The Royal Concertgebouw Orchestra of Amsterdam came to Carnegie Hall under the aegis of 28-year old conductor Klaus Mäkelä. The Concertgebouw is one of two ensembles that will soon be under his charge: the other is the Chicago Symphony. That’s a great deal of responsibility for one so young, but if the program of Schoenberg and Mahler he presented on Saturday is any indication, the world is in for some quality music-making.

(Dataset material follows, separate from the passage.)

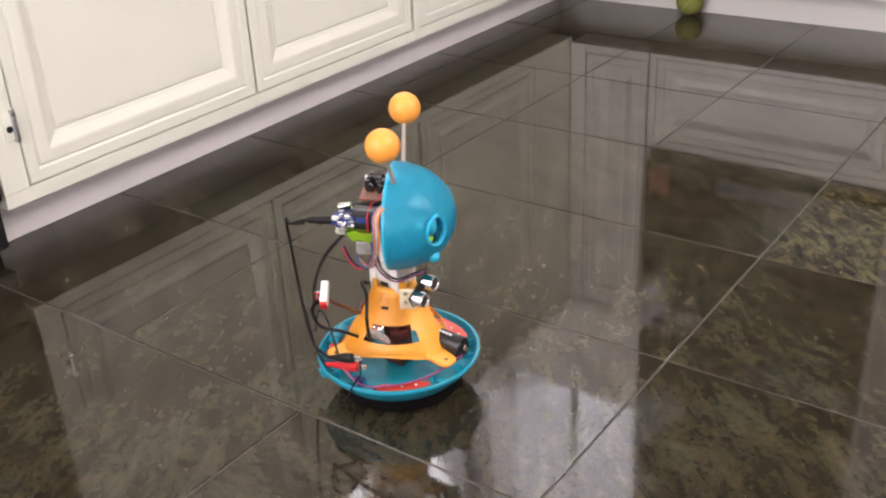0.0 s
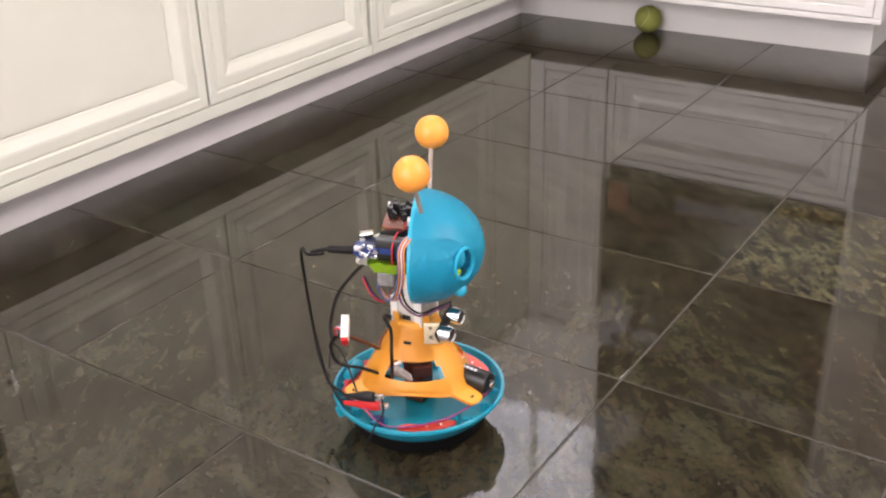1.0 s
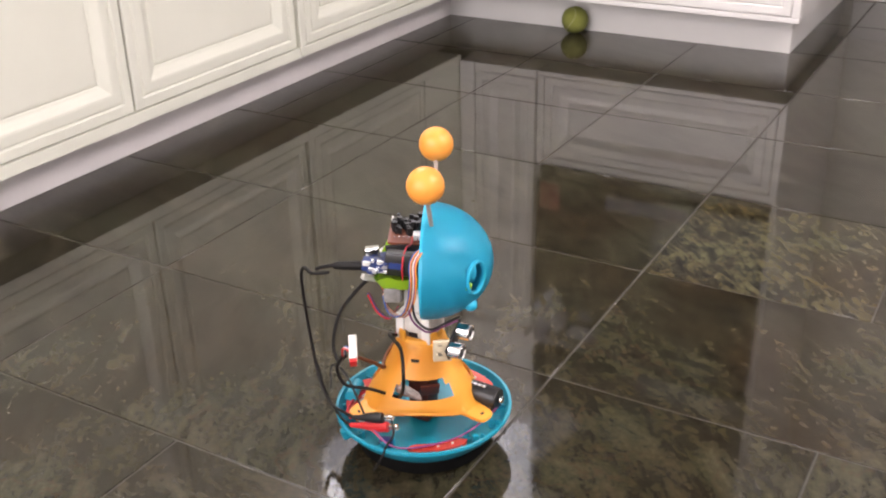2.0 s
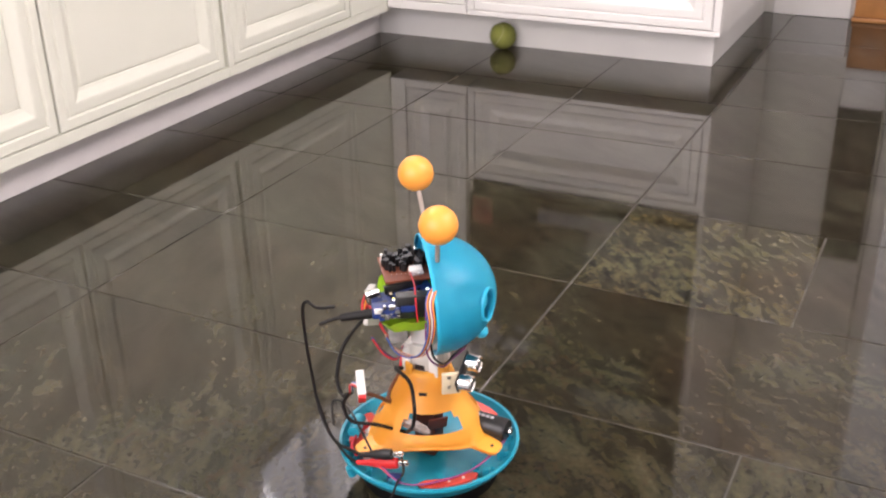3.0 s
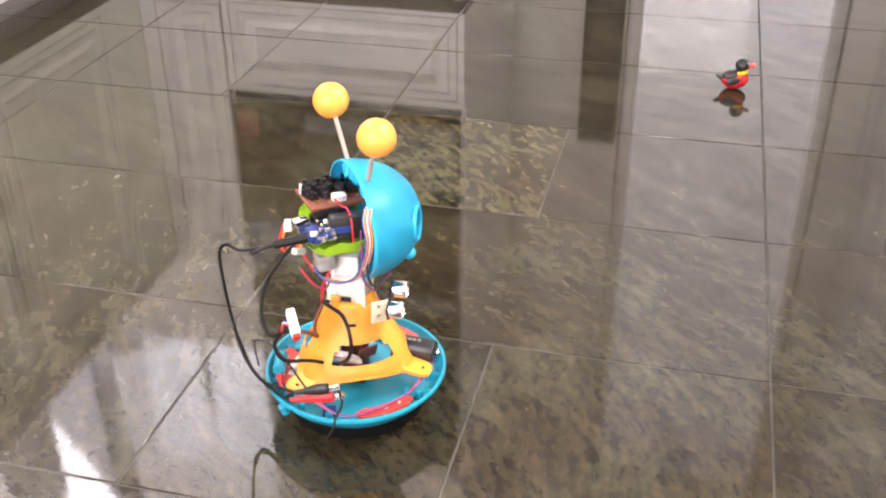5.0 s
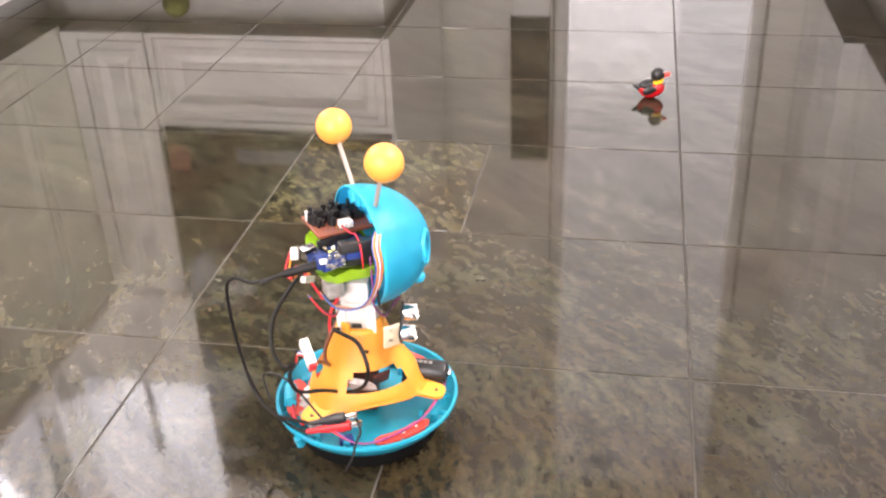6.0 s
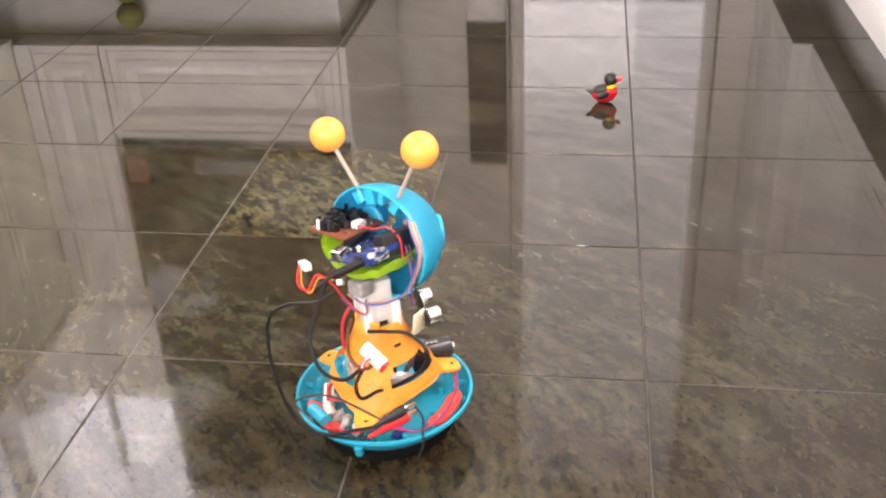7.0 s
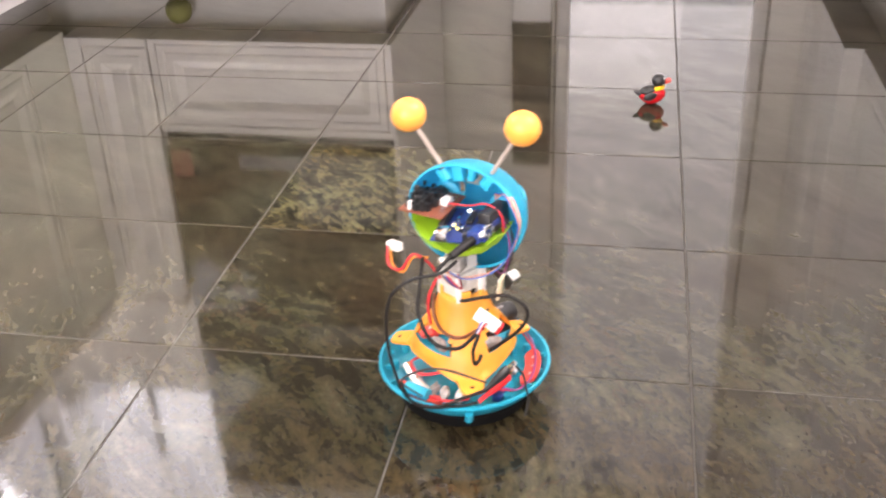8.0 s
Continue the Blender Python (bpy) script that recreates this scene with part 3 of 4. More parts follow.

Dating from 1899, Verklärte Nacht (Transfigured Night) was Schoenberg’s last, late-Romantic work; he soon adopted the 12-tone method of composition and embraced atonality. It is a beautiful, lush, piece, originally conceived for string sextet and reworked for full string orchestra. Heavily and obviously programmatic, the poem tells of a couple walking through dark forest; she tells him that she is carrying another man’s child. He ruminates on it quietly. By the end, he has not only come to terms with it, but accepted it with passion. The last lines of the poem read “See how brightly the universe gleams! There is a radiance on everything.” Near the end, the slippery tonality lands clearly on D major with the man’s enlightenment.
The version for sextet is lean and sharp-edged in tense moments; there is always the danger that six strings turning into sixty might prove sludge-like. Mäkelä and the Concertgebouw disproved this from the start. Very active on the podium, Mäkelä ‘s beat was nonetheless spotlessly clean; the strings and their flawless intonation produced a gorgeous sound, changing moods and underlining the Tristan-like chromaticism to great effect. The strings' smoothness turned properly disturbing in tremolos. There was a true arc towards the resolution, and when it came, it was like a ray of gentle light.
The eerie start to Mahler’s First Symphony, with its seven octave A sounded by the strings, sounds vaguely like science fiction, but is quickly brought to earth by a playful, bird-like motif from the woodwinds and sounds of nature. It was clear that Mäkelä was in absolute control and that the orchestra was in complete agreement. From the amazing pianissimi of the opening pages and of the start and finish of the third, through Mahler’s famous “false endings” to the most rambunctious violence of the finale, it was always clear where the music was going. Even the shaded strokes on the tam-tam in the third movement had their desired, creepy effect.

If the very opening seemed as if it might come to a halt, the lack of rubato made it clear that slow tempi were being used to contrast with the wildness that continually shows up. Memory permeates the entire symphony – an off-stage call to barracks comes as if in a dream and then leaves. The folksy Ländler is always a good interlude, but dusk and gloom were always close by in Mäkelä’s reading; the rusticity was not merry and at the end, when it was fiercely stated, it ended with a bang. The justly famous Frère Jacques movement – witty, disturbing and funereal – was played with inexorable tautness, encountering a klezmer-like ensemble to counter its rigid rhythm, another memory of Mahler’s younger days. With its whirling strings, aggressive brass and expressive winds, the peroration of the finale, recalling themes and rhythms from the other movements, was eruptive, saving the best for the last appearance of the dramatic, principal theme. Anxiety and gloom were lifted as the tonality fough its way through to a positive D major in a blaze of brass-led glory.
The sold-out house burst into wild applause at the end, and the young maestro was called out a half-dozen times, each time acknowledging a different section of the orchestra, which elicited an even more appreciative response.